Banking contributed the largest share of total net income at 49 percent, followed by property at 26 percent, retail at 18 percent, and portfolio investments at seven percent.

SM Retail posted a net income of ₱20.9 billion, increasing five percent from ₱19.9 billion in the previous year, as revenues also grew by five percent to ₱434.5 billion from ₱412.9 billion in the previous year.

The food retail segment was the strongest performer, with eight percent revenue growth, driven by expanded store networks and improved customer engagement.

Specialty stores also saw solid performance, posting three percent revenue growth, while department store operations remained resilient.

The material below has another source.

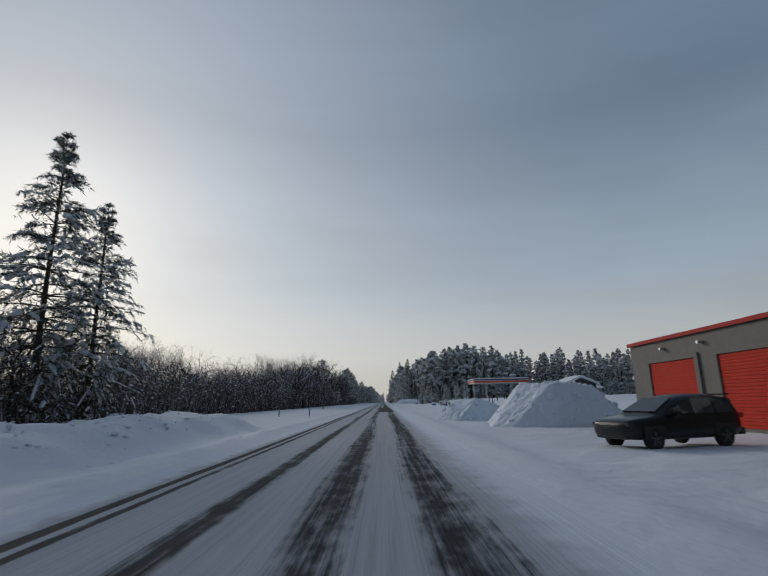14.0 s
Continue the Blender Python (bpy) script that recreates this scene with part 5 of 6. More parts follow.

“In retail, discretionary spending remained strong throughout the year, particularly in branded fashion, health and beauty, and household appliances. Meanwhile, food retailing gained momentum across all formats in the fourth quarter as inflation tapered,” DyBuncio said.

SM Prime Holdings Inc. posted a consolidated net income of ₱45.6 billion in 2024, up 14 percent from ₱40 billion the previous year, driven by higher contributions from all its business segments.

BDO Unibank reported ₱82 billion in net income, 12 percent higher than in 2023, supported by the solid performance across its core businesses. Net interest income increased eight percent with the expansion in earnings assets and growth in the bank’s service businesses.

Meanwhile, China Banking Corporation booked a 13 percent increase year-on-year in net income to ₱24.8 billion, supported by the sustained strength of core businesses. The bank generated 21 percent higher revenues of ₱65.5 billion, mainly from net interest income, which grew 19 percent to P₱63.5 billion.

SMIC’s portfolio investments continued to perform positively, with Philippine Geothermal Production Company contributing 46 percent of total portfolio net income, NEO at 22 percent, and Belle Corporation at 10 percent.

In 2024, SM expanded by an additional 619 retail stores, two malls and 73 bank branches, with over 85 percent of its footprint in the provinces. As SM expands, it continues to broaden access to different markets and enhance synergies across its businesses.

In a separate disclosure, SMIC said its board of directors has approved a share buyback program of up to ₱60 billion (approximately $1 billion), the first buyback program in SM Investments' corporate history.

“This major undertaking is in recognition of the significant under-valuation of SM Investments’ share price. In the current market we trade well below our historical valuation multiples, which do not reflect the performance and future growth potential of the Group,” said DyBuncio.

SMIC shares closed at ₱780 pesos per share on Feb. 27, 2025, translating to a price-earnings ratio of 11.5 times based on 2024 earnings.

The buyback program intends to create value for the company’s shareholders by reducing the number of shares outstanding, thereby improving future earnings per share.

“We always aim to create and return value to our shareholders. This program intends to do so by authorizing the buyback of up to approximately six percent of our shares outstanding,” DyBuncio explained.

The company will execute the buyback program in the open market.